» **Task objective**: Extract only the first line of the listing and every line after it up to and including the one with "shutter > 0, shutter". Omit the pictures.

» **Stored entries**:
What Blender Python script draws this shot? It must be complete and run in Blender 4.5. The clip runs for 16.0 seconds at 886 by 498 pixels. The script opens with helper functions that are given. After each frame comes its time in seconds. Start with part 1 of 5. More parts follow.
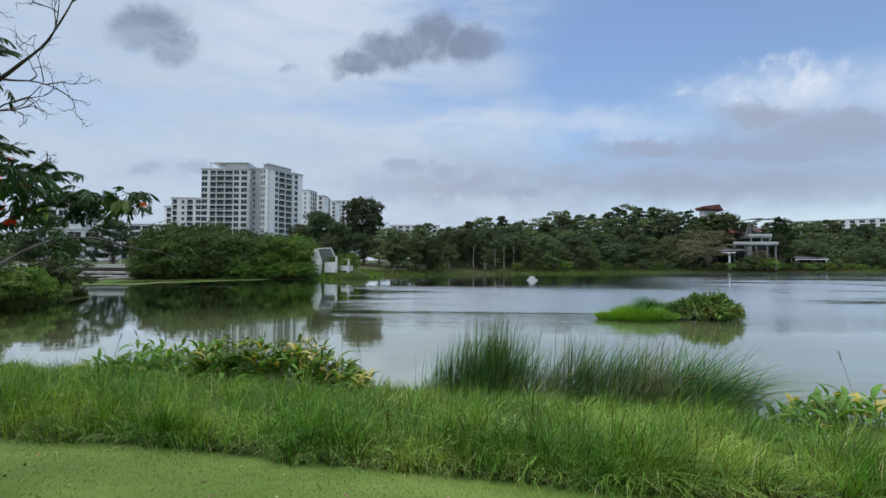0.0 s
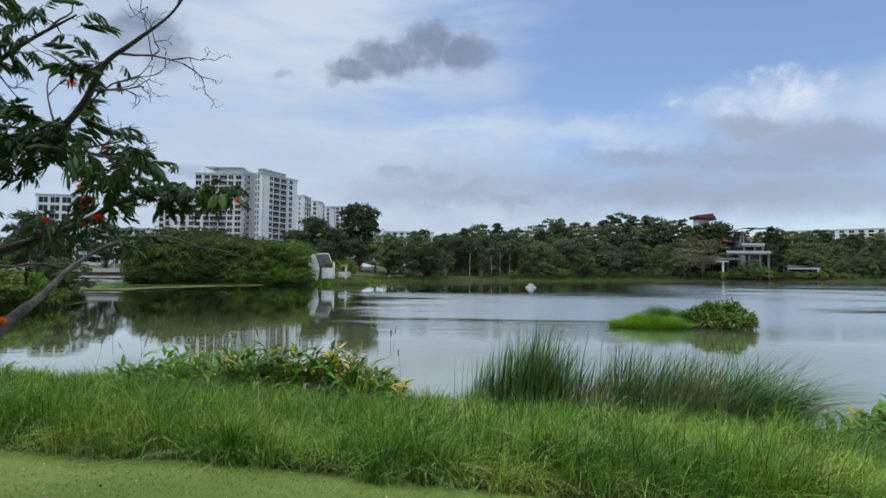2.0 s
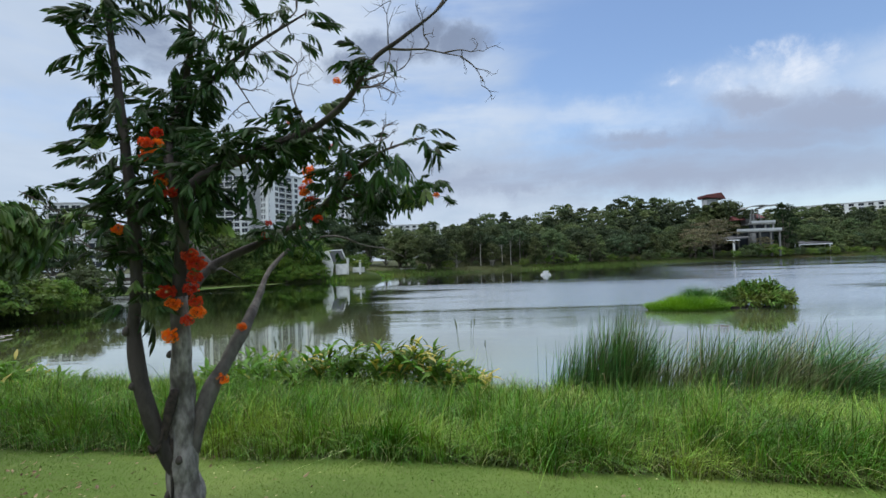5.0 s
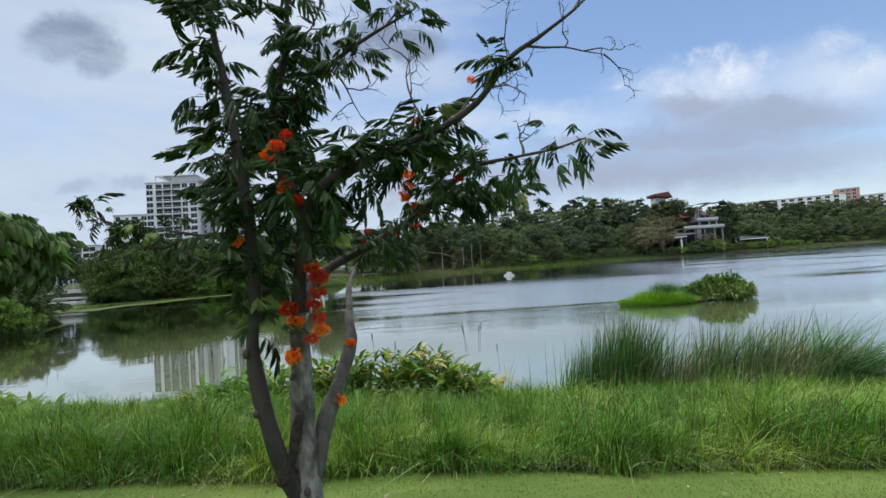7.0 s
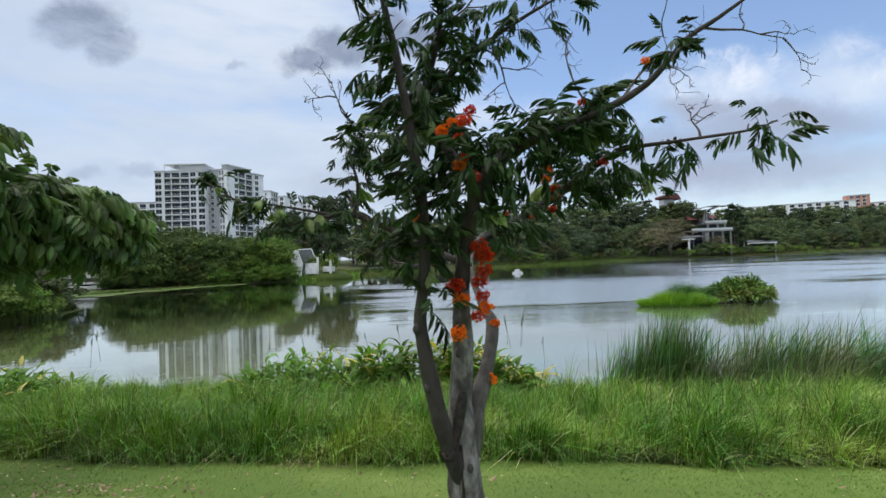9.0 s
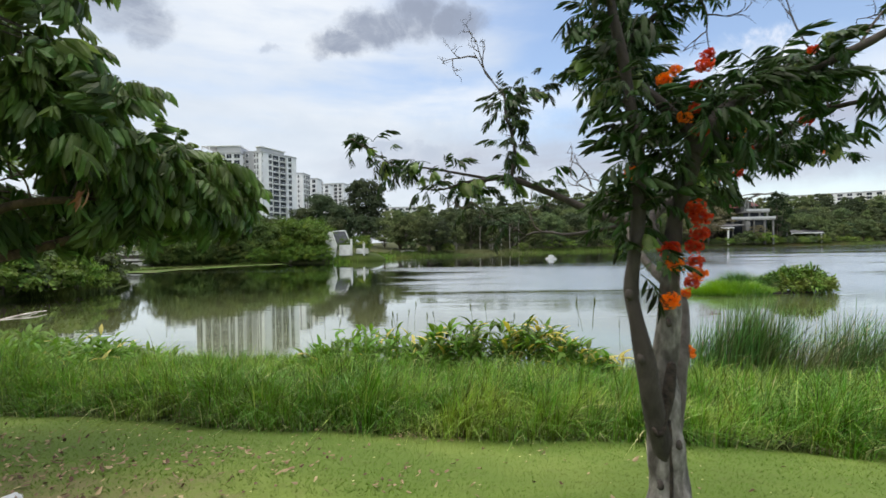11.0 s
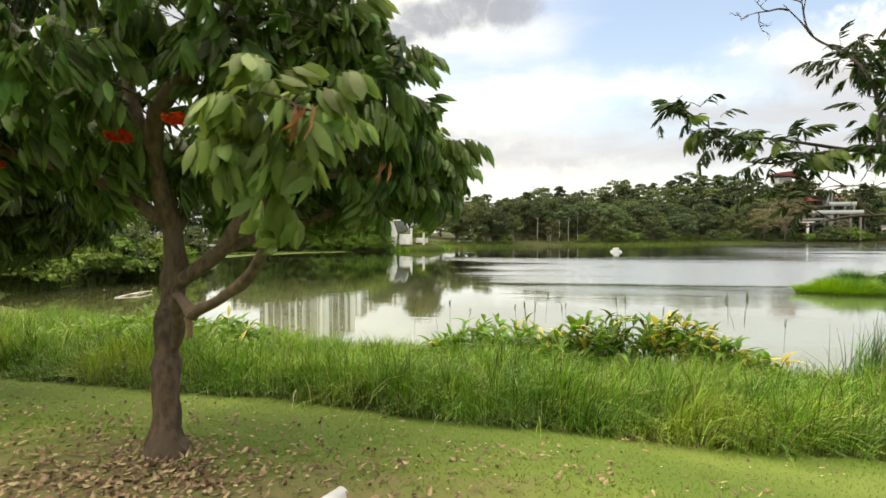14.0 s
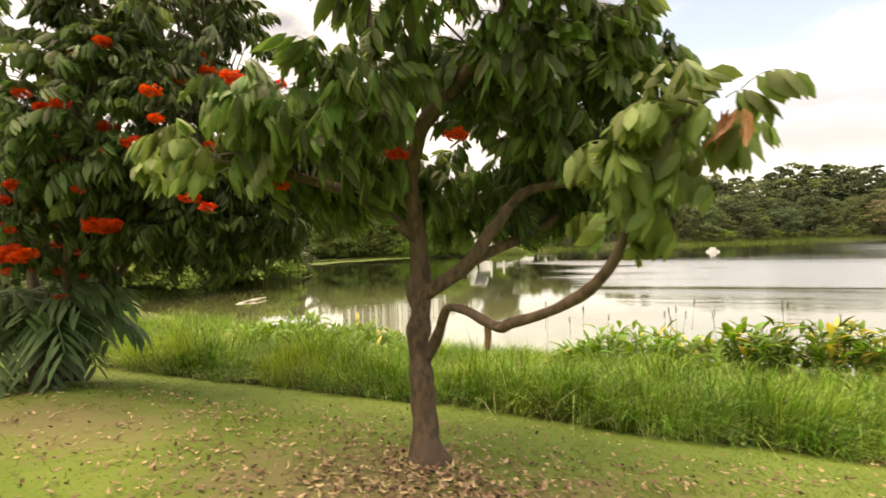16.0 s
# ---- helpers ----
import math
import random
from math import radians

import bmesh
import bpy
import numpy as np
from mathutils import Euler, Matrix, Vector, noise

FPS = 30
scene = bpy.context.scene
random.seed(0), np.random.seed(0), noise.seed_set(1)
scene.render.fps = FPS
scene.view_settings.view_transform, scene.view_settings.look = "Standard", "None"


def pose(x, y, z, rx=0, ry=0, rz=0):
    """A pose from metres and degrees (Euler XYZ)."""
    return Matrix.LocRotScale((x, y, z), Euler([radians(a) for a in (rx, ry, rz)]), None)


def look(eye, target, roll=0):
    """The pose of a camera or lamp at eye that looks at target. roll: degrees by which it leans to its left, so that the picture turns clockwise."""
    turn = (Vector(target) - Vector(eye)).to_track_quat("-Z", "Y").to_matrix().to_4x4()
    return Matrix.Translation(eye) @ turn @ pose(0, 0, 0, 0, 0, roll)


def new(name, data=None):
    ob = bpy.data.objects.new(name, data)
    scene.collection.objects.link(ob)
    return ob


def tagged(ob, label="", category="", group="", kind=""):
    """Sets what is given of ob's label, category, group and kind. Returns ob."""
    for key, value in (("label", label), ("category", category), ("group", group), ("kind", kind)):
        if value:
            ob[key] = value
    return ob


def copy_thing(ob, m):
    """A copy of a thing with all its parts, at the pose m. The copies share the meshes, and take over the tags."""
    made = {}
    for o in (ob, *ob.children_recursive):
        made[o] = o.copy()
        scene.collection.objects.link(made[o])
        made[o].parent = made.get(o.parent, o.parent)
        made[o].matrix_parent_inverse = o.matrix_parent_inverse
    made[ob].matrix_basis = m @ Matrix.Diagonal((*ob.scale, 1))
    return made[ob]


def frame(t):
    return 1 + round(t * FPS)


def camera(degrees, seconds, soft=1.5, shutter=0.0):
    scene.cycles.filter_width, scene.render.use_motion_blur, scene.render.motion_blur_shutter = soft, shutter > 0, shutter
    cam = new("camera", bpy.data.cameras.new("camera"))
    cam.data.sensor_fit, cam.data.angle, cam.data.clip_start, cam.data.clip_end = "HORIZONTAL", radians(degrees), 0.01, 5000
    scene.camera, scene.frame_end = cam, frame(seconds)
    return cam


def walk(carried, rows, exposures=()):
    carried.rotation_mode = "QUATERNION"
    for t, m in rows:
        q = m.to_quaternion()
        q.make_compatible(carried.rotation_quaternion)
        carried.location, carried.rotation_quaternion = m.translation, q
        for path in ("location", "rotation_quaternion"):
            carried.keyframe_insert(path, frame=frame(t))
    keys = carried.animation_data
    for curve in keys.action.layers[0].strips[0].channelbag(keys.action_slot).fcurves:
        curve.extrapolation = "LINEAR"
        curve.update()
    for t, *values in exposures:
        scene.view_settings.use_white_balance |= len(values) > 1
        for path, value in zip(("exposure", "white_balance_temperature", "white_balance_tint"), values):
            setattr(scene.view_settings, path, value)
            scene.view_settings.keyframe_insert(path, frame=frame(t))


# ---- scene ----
cam = camera(85.8, 16.0, shutter=0.3)
PATH = [
    (0, (2.569, -0.072, 1.567), (2.446, 1.923, 1.628), 0.2),
    (0.5, (2.326, 0.038, 1.551), (2.262, 2.037, 1.612), 0.6),
    (1, (2.082, 0.097, 1.534), (2.042, 2.095, 1.604), 0.9),
    (1.5, (1.848, 0.137, 1.531), (1.789, 2.134, 1.611), 1.0),
    (2, (1.589, 0.186, 1.528), (1.495, 2.182, 1.618), 0.6),
    (2.5, (1.356, 0.202, 1.52), (1.244, 2.197, 1.608), 0.1),
    (3, (1.128, 0.234, 1.504), (1.028, 2.23, 1.584), -0.9),
    (3.5, (0.889, 0.264, 1.519), (0.805, 2.261, 1.585), -1.9),
    (4, (0.646, 0.209, 1.521), (0.56, 2.207, 1.576), -2.5),
    (4.5, (0.384, 0.153, 1.532), (0.28, 2.15, 1.588), -2.6),
    (5, (0.121, 0.151, 1.544), (0.006, 2.147, 1.598), -1.9),
    (7.5, (-1.057, 0.273, 1.612), (-0.976, 2.271, 1.674), -3.9),
    (8, (-1.276, 0.28, 1.609), (-1.2, 2.278, 1.672), -3.7),
    (8.5, (-1.474, 0.261, 1.586), (-1.409, 2.259, 1.641), -2.7),
    (11, (-2.533, 0.421, 1.468), (-2.608, 2.419, 1.451), -1.0),
    (11.5, (-2.794, 0.446, 1.431), (-2.934, 2.441, 1.386), -1.2),
    (12, (-3.06, 0.547, 1.413), (-3.259, 2.536, 1.351), -1.5),
    (12.5, (-3.325, 0.603, 1.405), (-3.565, 2.588, 1.336), -1.2),
    (13, (-3.602, 0.644, 1.416), (-3.857, 2.627, 1.35), -0.7),
    (13.5, (-3.883, 0.691, 1.422), (-4.151, 2.672, 1.361), -0.5),
    (14, (-4.153, 0.641, 1.427), (-4.439, 2.62, 1.372), -0.1),
    (14.5, (-4.423, 0.597, 1.426), (-4.798, 2.562, 1.385), -0.6),
    (15, (-4.695, 0.54, 1.442), (-5.153, 2.486, 1.373), -1.3),
    (15.5, (-4.976, 0.468, 1.465), (-5.457, 2.407, 1.372), -0.9),
    (16, (-5.264, 0.453, 1.473), (-5.85, 2.365, 1.44), -1.5),
]
# seconds, stops, kelvin, tint: the clip brightens and warms as it walks under the trees
LIGHT = [(0, 0.27, 6250, 11), (5, 0.36, 6250, 11), (8.5, 0.47, 6400, 12), (11, 0.72, 7050, 12), (12.5, 1.05, 8450, 13), (14.5, 1.22, 9150, 11), (15.5, 1.4, 10300, 17), (16, 1.47, 10700, 20)]
walk(cam, [(t, look(eye, target, roll)) for t, eye, target, roll in PATH], LIGHT)

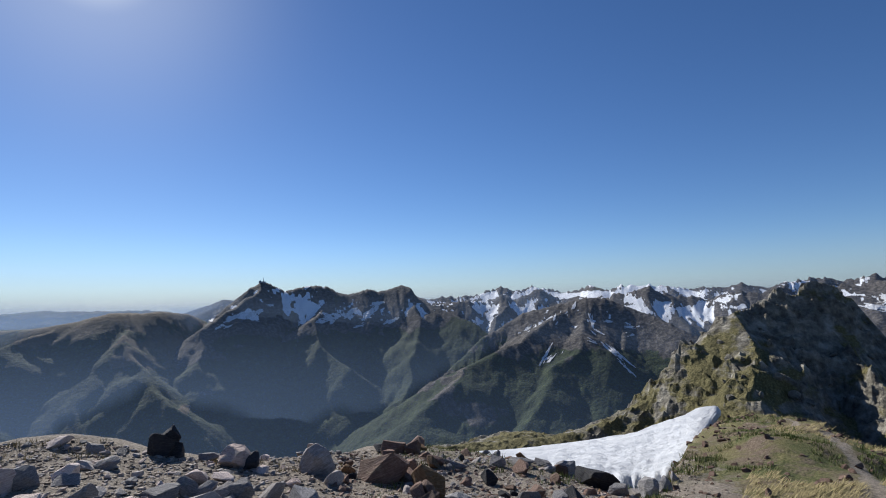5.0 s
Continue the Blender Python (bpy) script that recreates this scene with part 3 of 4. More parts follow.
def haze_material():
    m = bpy.data.materials.new("haze_stand_in")
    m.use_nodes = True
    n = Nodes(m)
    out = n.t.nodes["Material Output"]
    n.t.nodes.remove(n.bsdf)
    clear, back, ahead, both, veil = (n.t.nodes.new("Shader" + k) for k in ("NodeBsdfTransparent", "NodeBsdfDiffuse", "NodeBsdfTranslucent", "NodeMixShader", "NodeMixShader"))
    # the blue of scattered light is painted as the sheets' own colour
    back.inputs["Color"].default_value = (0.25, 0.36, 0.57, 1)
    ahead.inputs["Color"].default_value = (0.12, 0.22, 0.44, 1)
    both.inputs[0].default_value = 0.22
    level = n.t.nodes.new("ShaderNodeCombineXYZ")  # normal forced upright so the sheets look equally bright on every bearing
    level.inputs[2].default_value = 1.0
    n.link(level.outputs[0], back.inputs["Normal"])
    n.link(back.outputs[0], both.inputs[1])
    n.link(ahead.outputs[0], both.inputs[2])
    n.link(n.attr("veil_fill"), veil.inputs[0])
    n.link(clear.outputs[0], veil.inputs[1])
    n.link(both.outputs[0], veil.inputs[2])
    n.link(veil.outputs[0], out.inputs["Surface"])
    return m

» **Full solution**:
What Blender Python script draws this shot? It must be complete and run in Blender 4.5. The clip runs for 16.0 seconds at 886 by 498 pixels. The script opens with helper functions that are given. After each frame comes its time in seconds. Start with part 1 of 5. More parts follow.
0.0 s
2.0 s
5.0 s
7.0 s
9.0 s
11.0 s
14.0 s
16.0 s
# ---- helpers ----
import math
import random
from math import radians

import bmesh
import bpy
import numpy as np
from mathutils import Euler, Matrix, Vector, noise

FPS = 30
scene = bpy.context.scene
random.seed(0), np.random.seed(0), noise.seed_set(1)
scene.render.fps = FPS
scene.view_settings.view_transform, scene.view_settings.look = "Standard", "None"


def pose(x, y, z, rx=0, ry=0, rz=0):
    """A pose from metres and degrees (Euler XYZ)."""
    return Matrix.LocRotScale((x, y, z), Euler([radians(a) for a in (rx, ry, rz)]), None)


def look(eye, target, roll=0):
    """The pose of a camera or lamp at eye that looks at target. roll: degrees by which it leans to its left, so that the picture turns clockwise."""
    turn = (Vector(target) - Vector(eye)).to_track_quat("-Z", "Y").to_matrix().to_4x4()
    return Matrix.Translation(eye) @ turn @ pose(0, 0, 0, 0, 0, roll)


def new(name, data=None):
    ob = bpy.data.objects.new(name, data)
    scene.collection.objects.link(ob)
    return ob


def tagged(ob, label="", category="", group="", kind=""):
    """Sets what is given of ob's label, category, group and kind. Returns ob."""
    for key, value in (("label", label), ("category", category), ("group", group), ("kind", kind)):
        if value:
            ob[key] = value
    return ob


def copy_thing(ob, m):
    """A copy of a thing with all its parts, at the pose m. The copies share the meshes, and take over the tags."""
    made = {}
    for o in (ob, *ob.children_recursive):
        made[o] = o.copy()
        scene.collection.objects.link(made[o])
        made[o].parent = made.get(o.parent, o.parent)
        made[o].matrix_parent_inverse = o.matrix_parent_inverse
    made[ob].matrix_basis = m @ Matrix.Diagonal((*ob.scale, 1))
    return made[ob]


def frame(t):
    return 1 + round(t * FPS)


def camera(degrees, seconds, soft=1.5, shutter=0.0):
    scene.cycles.filter_width, scene.render.use_motion_blur, scene.render.motion_blur_shutter = soft, shutter > 0, shutter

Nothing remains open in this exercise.